Debates and policy perspectives

  • Economic development versus conservation is a core tension. Proponents argue that responsible mineral exploration, infrastructure upgrades, and regional economic initiatives can deliver jobs, improve transit and communications, and support Indigenous self-determination by expanding opportunities within Inuit communities. They contend that well-designed regulatory frameworks, environmental safeguards, and meaningful involvement of local stakeholders can allow growth without sacrificing wilderness values.

  • Critics emphasize ecological sensitivity and climate risk. They warn that even carefully managed projects can threaten fragile habitats, migratory patterns, and the integrity of freshwater and coastal systems. They also question whether the long-term benefits reach the most affected communities, urging cautious approaches and robust independent scrutiny.

  • Indigenous rights and governance shape the policy landscape. Agreements and co-management arrangements with Inuit organizations influence who benefits from resource development and how land-use decisions are made. Advocates argue that these structures promote local sovereignty and accountability, while critics may push for broader reforms to expedite projects or escalate protections depending on priorities.

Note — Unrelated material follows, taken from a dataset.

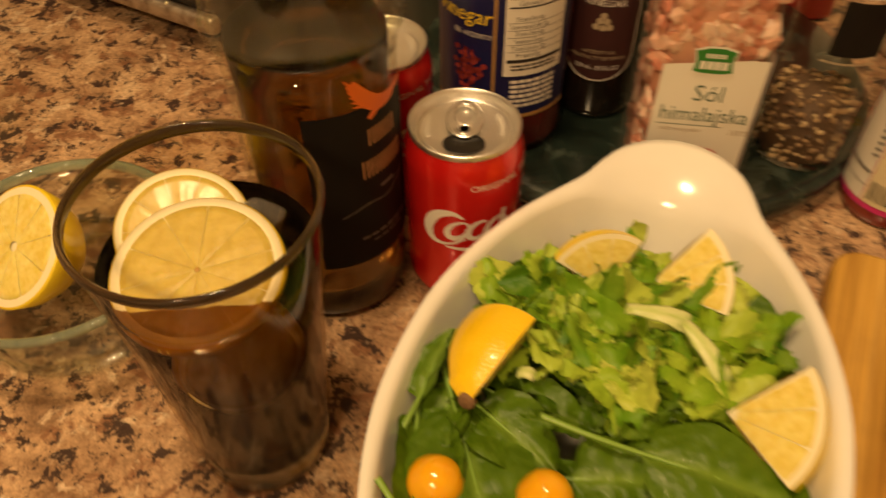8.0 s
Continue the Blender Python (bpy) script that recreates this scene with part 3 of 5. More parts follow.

  • Climate policy and resilience are increasingly intertwined with Arctic strategy. Some view the warming Arctic as an opportunity for new navigation routes or resource access, while others stress the need for adaptation measures and risk management in communities that rely on ice- and weather-dependent livelihoods. Debates often center on the pace and scale of activity, and on how to reconcile national interests with local traditions and environmental stewardship.